## begin Supplied material
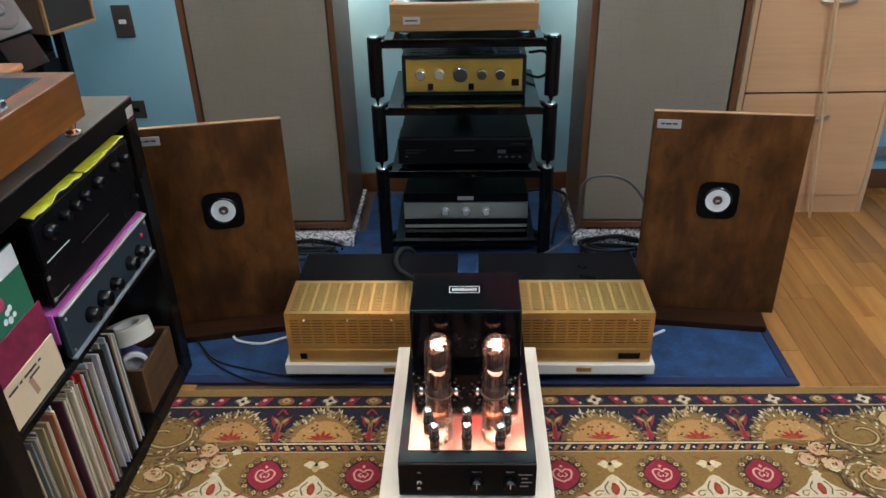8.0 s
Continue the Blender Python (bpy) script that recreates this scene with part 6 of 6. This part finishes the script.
for u, v, a in ((0.617, 0.403, 0.6), (0.597, 0.096, 2.6), (0.566, 0.314, 0.9), (0.203, 0.446, 1.9), (0.241, 0.434, 1.2), (0.339, 0.384, 2.2), (0.608, 0.398, 2.9), (0.327, 0.316, 0.4), (0.666, 0.344, 2.3), (0.540, 0.430, 0.3), (0.700, 0.170, 1.2), (0.480, 0.150, 0.7), (0.345, 0.225, 2.2), (0.280, 0.300, 1.1), (0.135, 0.335, 0.3), (0.100, 0.440, 2.8), (0.045, 0.425, 1.5), (0.735, 0.055, 2.4), (0.800, 0.200, 1.0)):
    fern(u, v, a, rg.uniform(0.7, 0.95), rg.choice(("navy", "navy", "brown")))
for u, v, a in ((0.790, 0.100, 2.4), (0.493, 0.189, 0.5), (0.391, 0.137, 1.3), (0.582, 0.208, 3.0), (0.169, 0.385, 0.8), (0.214, 0.373, 2.2), (0.229, 0.321, 0.2), (0.391, 0.448, 0.6), (0.181, 0.325, 2.5), (0.262, 0.275, 1.2), (0.340, 0.150, 2.0), (0.020, 0.345, 1.4), (0.100, 0.285, 2.0), (0.440, 0.060, 0.4), (0.770, 0.350, 0.9)):
    outlined(u, v, a, rg.uniform(0.8, 1.1))
for u, v, u2, v2 in ((0.447, 0.385, 0.530, 0.345), (0.470, 0.318, 0.486, 0.290), (0.289, 0.428, 0.292, 0.455), (0.700, 0.425, 0.745, 0.440), (0.720, 0.428, 0.690, 0.455), (0.744, 0.285, 0.800, 0.268), (0.744, 0.290, 0.790, 0.320), (0.497, 0.356, 0.470, 0.400), (0.354, 0.262, 0.395, 0.250), (0.330, 0.130, 0.375, 0.105), (0.345, 0.120, 0.330, 0.085), (0.130, 0.380, 0.165, 0.355), (0.252, 0.330, 0.275, 0.365), (0.075, 0.410, 0.100, 0.395), (0.560, 0.020, 0.580, 0.055), (0.855, 0.040, 0.885, 0.075)):
    coral(u, v, u2, v2, 1.0, rg.choice(("red", "red", "rust", "wine")))
# small brown-ringed flowers beside the short axis
for k, (rr, col) in enumerate(((0.046, "brown"), (0.041, "gold"), (0.033, "rust"), (0.023, "navy"))):
    w.disc(0.072, 0.365, rr, rr * 0.84, col, 4 + k, 24, 0.3, 9, 0.05)
w.leaf(0.086, 0.355, 2.4, 0.040, 0.022, "rust", 9)
w.leaf(0.088, 0.372, 2.8, 0.030, 0.014, "pink", 10)
w.line([(0.020, 0.365), (0.008, 0.395), (0.0, 0.405)], 0.007, "brown", 5)
w.line([(0.125, 0.365), (0.145, 0.362), (0.158, 0.372)], 0.006, "wine", 5)
# triple drops below the medallion points
for k in range(4):
    u = P / 2 + P * k
    if u < 0.75:
        for du, dv in ((-0.022, 0.014), (0, 0.0), (0.022, 0.014)):
            w.disc(u + du, 0.462 + dv - 0.012, 0.0085, 0.0065, "navy", 3, 10)
            w.line([(u + du * 0.5, 0.485), (u + du, 0.466 + dv - 0.012)], 0.003, "olive", 3, steps=2)
        w.poly([(u - 0.014, 0.476), (u, 0.492), (u + 0.014, 0.476)], "navy", 4)
for k in range(2):
    v = 0.122 + 0.244 * k
    for dv, du in ((-0.022, 0.014), (0, 0.0), (0.022, 0.014)):
        w.disc(0.872 + du - 0.012, v + dv, 0.0065, 0.0085, "navy", 3, 10)
    w.poly([(0.886, v - 0.014), (0.902, v), (0.886, v + 0.014)], "navy", 4)
for k in range(46):
    u, v = rg.uniform(0.05, 0.86), rg.uniform(0.03, 0.44)
    if u < 0.42 and v < 0.27:
        continue
    for t in range(2):
        a = rg.uniform(0, 6.28)
        w.leaf(u, v, a, rg.uniform(0.02, 0.034), 0.0075, "gold", 1)
        w.leaf(u, v, a + 0.9, 0.018, 0.006, "gold", 1)
for k in range(120):
    u, v = rg.uniform(0.04, 0.87), rg.uniform(0.02, 0.47)
    if (u < 0.44 and v < 0.29) or (abs(u - 0.53) < 0.13 and v < 0.11) or (abs(u - 0.655) < 0.09 and abs(v - 0.243) < 0.08):
        continue
    kind, a = k % 6, rg.uniform(0, 6.28)
    if kind in (0, 3):
        outlined(u, v, a, rg.uniform(0.45, 0.7))
    elif kind == 1:
        coral(u, v, u + 0.032 * math.cos(a), v + 0.032 * math.sin(a), 0.7, rg.choice(("red", "rust", "wine")))
    elif kind == 2:
        fern(u, v, a, rg.uniform(0.5, 0.75), rg.choice(("brown", "navy", "olive")))
    else:
        garland([(u, v), (u + 0.02 * math.cos(a), v + 0.02 * math.sin(a)), (u + 0.045 * math.cos(a + 0.7), v + 0.045 * math.sin(a + 0.7))])
w.copies = [(1, 1), (-1, 1)]
bud = [(0.085, 0.0), (0.062, 0.030), (0.038, 0.074), (-0.022, 0.078), (-0.052, 0.042), (-0.078, 0.014), (-0.098, 0.0)]
bud = bud + [(a, -b) for a, b in bud[-2:0:-1]]
bu = 0.528
for k, (f, col) in enumerate(((1.05, "navy"), (1.0, "red"), (0.86, "brown"), (0.81, "olive"), (0.74, "gold"))):
    w.poly([(bu + a * f, b * f) for a, b in bud], col, 5 + k)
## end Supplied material
- What this task involves -
Take the data above and repeat it exactly, leaving each picture out.

- Completed task -
8.0 s
Continue the Blender Python (bpy) script that recreates this scene with part 6 of 6. This part finishes the script.
for u, v, a in ((0.617, 0.403, 0.6), (0.597, 0.096, 2.6), (0.566, 0.314, 0.9), (0.203, 0.446, 1.9), (0.241, 0.434, 1.2), (0.339, 0.384, 2.2), (0.608, 0.398, 2.9), (0.327, 0.316, 0.4), (0.666, 0.344, 2.3), (0.540, 0.430, 0.3), (0.700, 0.170, 1.2), (0.480, 0.150, 0.7), (0.345, 0.225, 2.2), (0.280, 0.300, 1.1), (0.135, 0.335, 0.3), (0.100, 0.440, 2.8), (0.045, 0.425, 1.5), (0.735, 0.055, 2.4), (0.800, 0.200, 1.0)):
    fern(u, v, a, rg.uniform(0.7, 0.95), rg.choice(("navy", "navy", "brown")))
for u, v, a in ((0.790, 0.100, 2.4), (0.493, 0.189, 0.5), (0.391, 0.137, 1.3), (0.582, 0.208, 3.0), (0.169, 0.385, 0.8), (0.214, 0.373, 2.2), (0.229, 0.321, 0.2), (0.391, 0.448, 0.6), (0.181, 0.325, 2.5), (0.262, 0.275, 1.2), (0.340, 0.150, 2.0), (0.020, 0.345, 1.4), (0.100, 0.285, 2.0), (0.440, 0.060, 0.4), (0.770, 0.350, 0.9)):
    outlined(u, v, a, rg.uniform(0.8, 1.1))
for u, v, u2, v2 in ((0.447, 0.385, 0.530, 0.345), (0.470, 0.318, 0.486, 0.290), (0.289, 0.428, 0.292, 0.455), (0.700, 0.425, 0.745, 0.440), (0.720, 0.428, 0.690, 0.455), (0.744, 0.285, 0.800, 0.268), (0.744, 0.290, 0.790, 0.320), (0.497, 0.356, 0.470, 0.400), (0.354, 0.262, 0.395, 0.250), (0.330, 0.130, 0.375, 0.105), (0.345, 0.120, 0.330, 0.085), (0.130, 0.380, 0.165, 0.355), (0.252, 0.330, 0.275, 0.365), (0.075, 0.410, 0.100, 0.395), (0.560, 0.020, 0.580, 0.055), (0.855, 0.040, 0.885, 0.075)):
    coral(u, v, u2, v2, 1.0, rg.choice(("red", "red", "rust", "wine")))
# small brown-ringed flowers beside the short axis
for k, (rr, col) in enumerate(((0.046, "brown"), (0.041, "gold"), (0.033, "rust"), (0.023, "navy"))):
    w.disc(0.072, 0.365, rr, rr * 0.84, col, 4 + k, 24, 0.3, 9, 0.05)
w.leaf(0.086, 0.355, 2.4, 0.040, 0.022, "rust", 9)
w.leaf(0.088, 0.372, 2.8, 0.030, 0.014, "pink", 10)
w.line([(0.020, 0.365), (0.008, 0.395), (0.0, 0.405)], 0.007, "brown", 5)
w.line([(0.125, 0.365), (0.145, 0.362), (0.158, 0.372)], 0.006, "wine", 5)
# triple drops below the medallion points
for k in range(4):
    u = P / 2 + P * k
    if u < 0.75:
        for du, dv in ((-0.022, 0.014), (0, 0.0), (0.022, 0.014)):
            w.disc(u + du, 0.462 + dv - 0.012, 0.0085, 0.0065, "navy", 3, 10)
            w.line([(u + du * 0.5, 0.485), (u + du, 0.466 + dv - 0.012)], 0.003, "olive", 3, steps=2)
        w.poly([(u - 0.014, 0.476), (u, 0.492), (u + 0.014, 0.476)], "navy", 4)
for k in range(2):
    v = 0.122 + 0.244 * k
    for dv, du in ((-0.022, 0.014), (0, 0.0), (0.022, 0.014)):
        w.disc(0.872 + du - 0.012, v + dv, 0.0065, 0.0085, "navy", 3, 10)
    w.poly([(0.886, v - 0.014), (0.902, v), (0.886, v + 0.014)], "navy", 4)
for k in range(46):
    u, v = rg.uniform(0.05, 0.86), rg.uniform(0.03, 0.44)
    if u < 0.42 and v < 0.27:
        continue
    for t in range(2):
        a = rg.uniform(0, 6.28)
        w.leaf(u, v, a, rg.uniform(0.02, 0.034), 0.0075, "gold", 1)
        w.leaf(u, v, a + 0.9, 0.018, 0.006, "gold", 1)
for k in range(120):
    u, v = rg.uniform(0.04, 0.87), rg.uniform(0.02, 0.47)
    if (u < 0.44 and v < 0.29) or (abs(u - 0.53) < 0.13 and v < 0.11) or (abs(u - 0.655) < 0.09 and abs(v - 0.243) < 0.08):
        continue
    kind, a = k % 6, rg.uniform(0, 6.28)
    if kind in (0, 3):
        outlined(u, v, a, rg.uniform(0.45, 0.7))
    elif kind == 1:
        coral(u, v, u + 0.032 * math.cos(a), v + 0.032 * math.sin(a), 0.7, rg.choice(("red", "rust", "wine")))
    elif kind == 2:
        fern(u, v, a, rg.uniform(0.5, 0.75), rg.choice(("brown", "navy", "olive")))
    else:
        garland([(u, v), (u + 0.02 * math.cos(a), v + 0.02 * math.sin(a)), (u + 0.045 * math.cos(a + 0.7), v + 0.045 * math.sin(a + 0.7))])
w.copies = [(1, 1), (-1, 1)]
bud = [(0.085, 0.0), (0.062, 0.030), (0.038, 0.074), (-0.022, 0.078), (-0.052, 0.042), (-0.078, 0.014), (-0.098, 0.0)]
bud = bud + [(a, -b) for a, b in bud[-2:0:-1]]
bu = 0.528
for k, (f, col) in enumerate(((1.05, "navy"), (1.0, "red"), (0.86, "brown"), (0.81, "olive"), (0.74, "gold"))):
    w.poly([(bu + a * f, b * f) for a, b in bud], col, 5 + k)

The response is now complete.